The biggest companies that produced electrical devices tried with all their might to find a way to create a blue LED. The critical element was a chemical compound called gallium nitride, which proved difficult to produce in the laboratory. After nearly 30 years of unsuccessful attempts, scientists turned to other more promising semiconductor materials.
A small Japanese company called NICHIA and Japanese physicist Shuji Nakamura are also involved in the race to find a blue LED. He first tried to create a blue LED on his own, but he had a minimal budget, so he was forced to develop red and infrared LEDs, practically out of nothing. He used parts that he found in junkyards, basements, and other places and modeled them by hand.
Source: The Japan Times
What did Nakamura achieve?
Painstaking and long-term work did not lead him to the desired result, but it gave him a lot of experience and knowledge about the creation of LEDs. In addition, Nakamura was determined in his idea to use the compound gallium nitride in the product of the blue LED, which at the time, in scientific circles, was already characterized as an impossible solution.
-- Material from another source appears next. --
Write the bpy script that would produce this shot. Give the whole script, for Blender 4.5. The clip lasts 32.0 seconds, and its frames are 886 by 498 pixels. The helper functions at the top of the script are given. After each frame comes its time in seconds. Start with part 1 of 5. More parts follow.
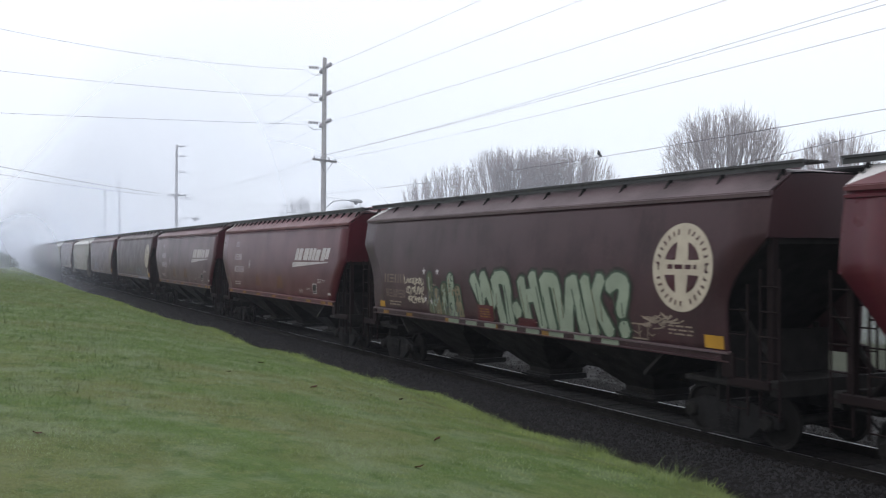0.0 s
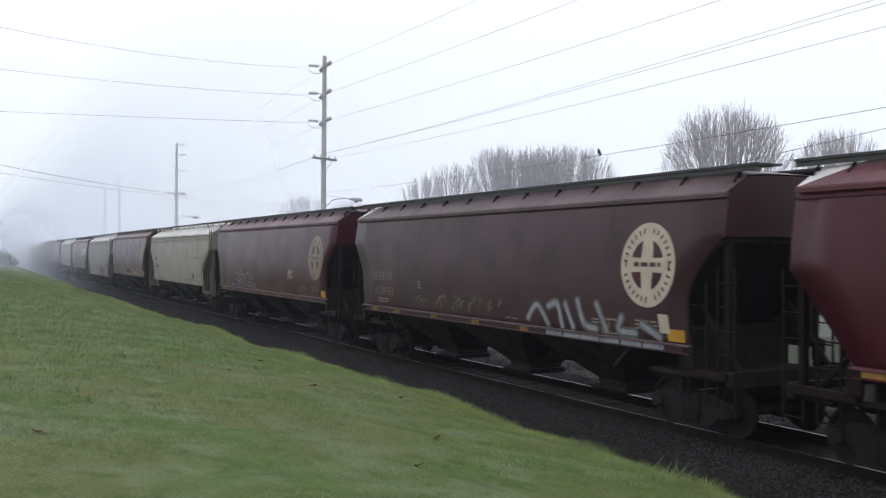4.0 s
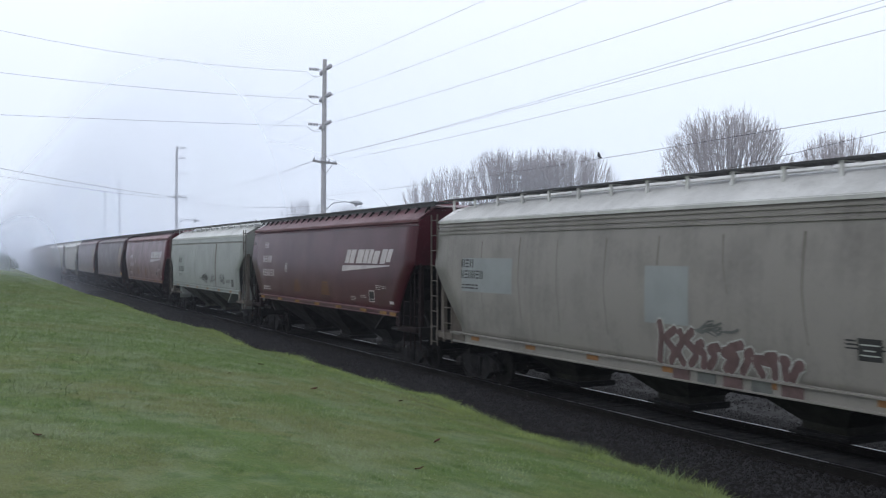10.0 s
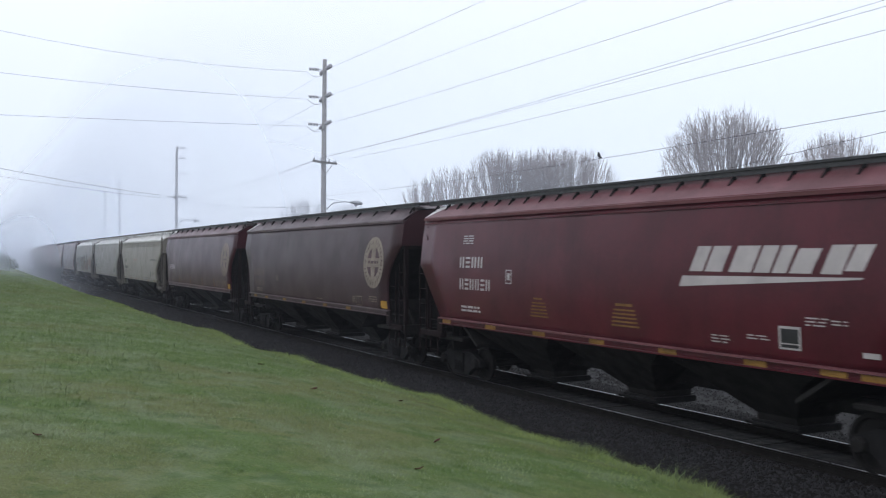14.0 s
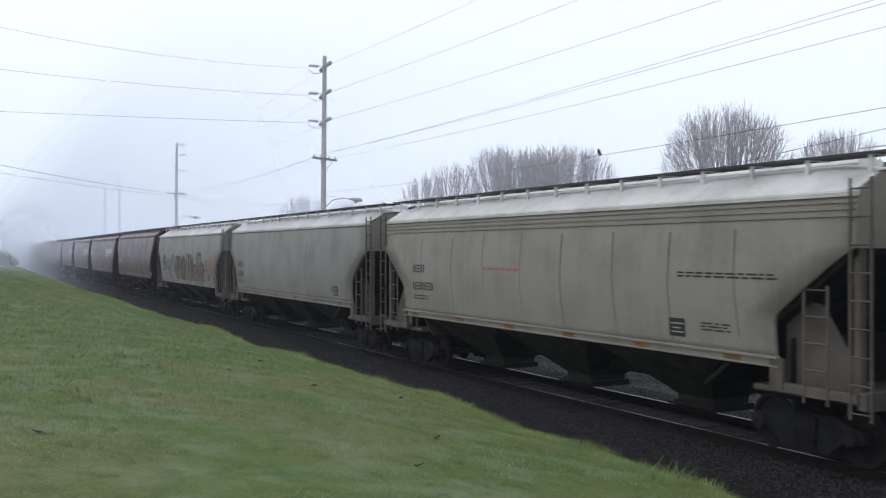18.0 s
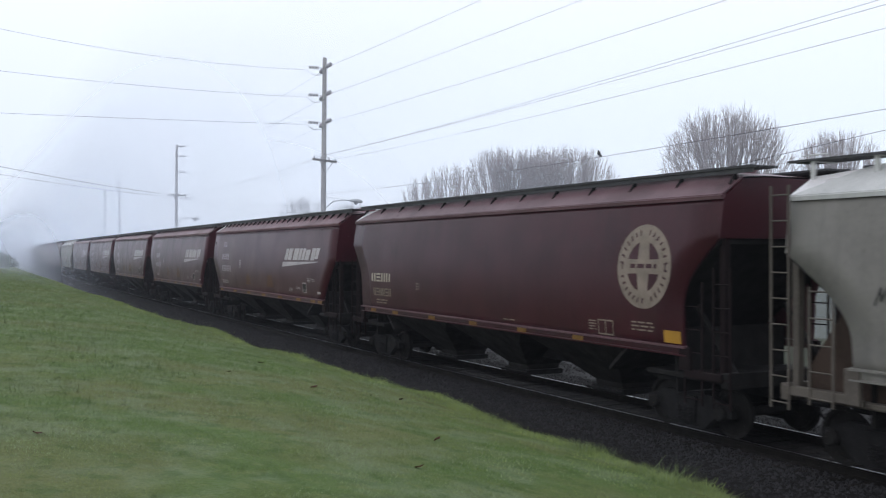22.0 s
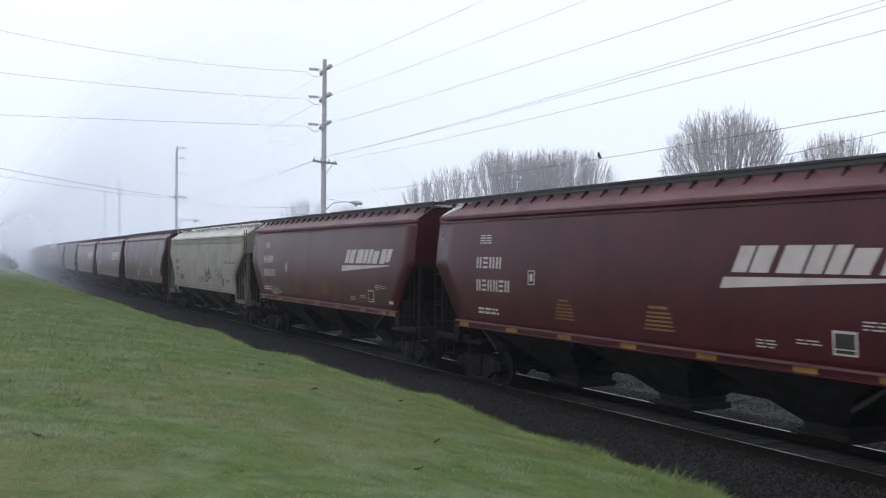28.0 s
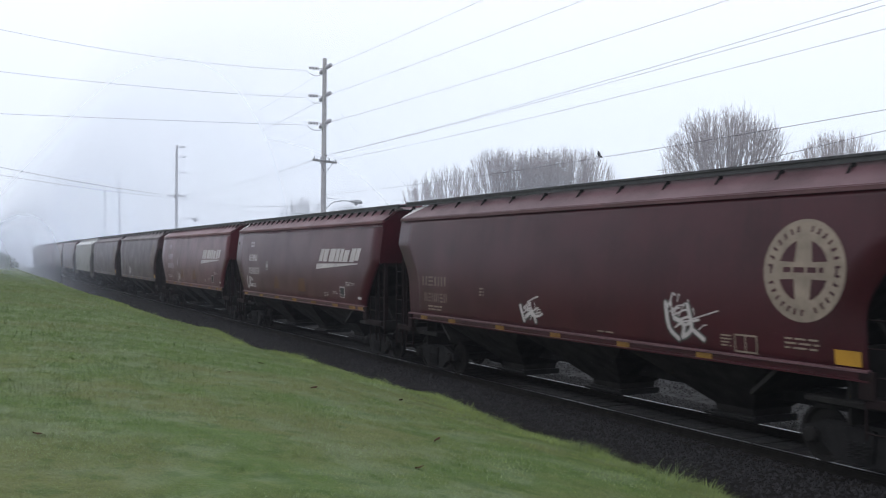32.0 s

A small budget and the use of a compound almost impossible to produce did not discourage this scientist because he had a powerful personal motive for the invention of the blue LED - his doctoral dissertation.
The doctorate ruled
Namely, Nakamura needed a doctorate to continue his university career in America. He opted for this problematic technology because of the small number of works with which it was processed until then.
Most companies during the 1980s created LED materials using commercially available expensive equipment, which proved inefficient when making blue LEDs and caused frequent explosions in the laboratory.
Nevertheless, Nakamura convinced the leaders of the company NICHIA, where he worked, to buy the equipment necessary to produce the compound that would lead to the creation of the blue LED. Instead of starting from scratch like the first time, he modified the equipment he bought.
Hard work results in rewards
After only one year, he produced gallium nitride in laboratory conditions. His method led to a reduction in the cost of manufacturing an LED chip that makes bluish light. The white LED in its housing contains this LED chip, which gives out bluish light, covered with a phosphor layer that converts bluish light into white light.
Small, energy-efficient, and highly bright LEDs started the lighting revolution and are now used in almost every electrical device such as telephones, televisions, computers, and other electronic devices. In 2014, Shuji Nakamura received the Nobel Prize in Physics for his inventions, along with Isamu Yakasaki and Hiroshi Amano.
Thanks to persistence and the desire to leave something beneficial to the world, we have LEDs as the most efficient and best light source today. And we can combine it however we want and wherever we want.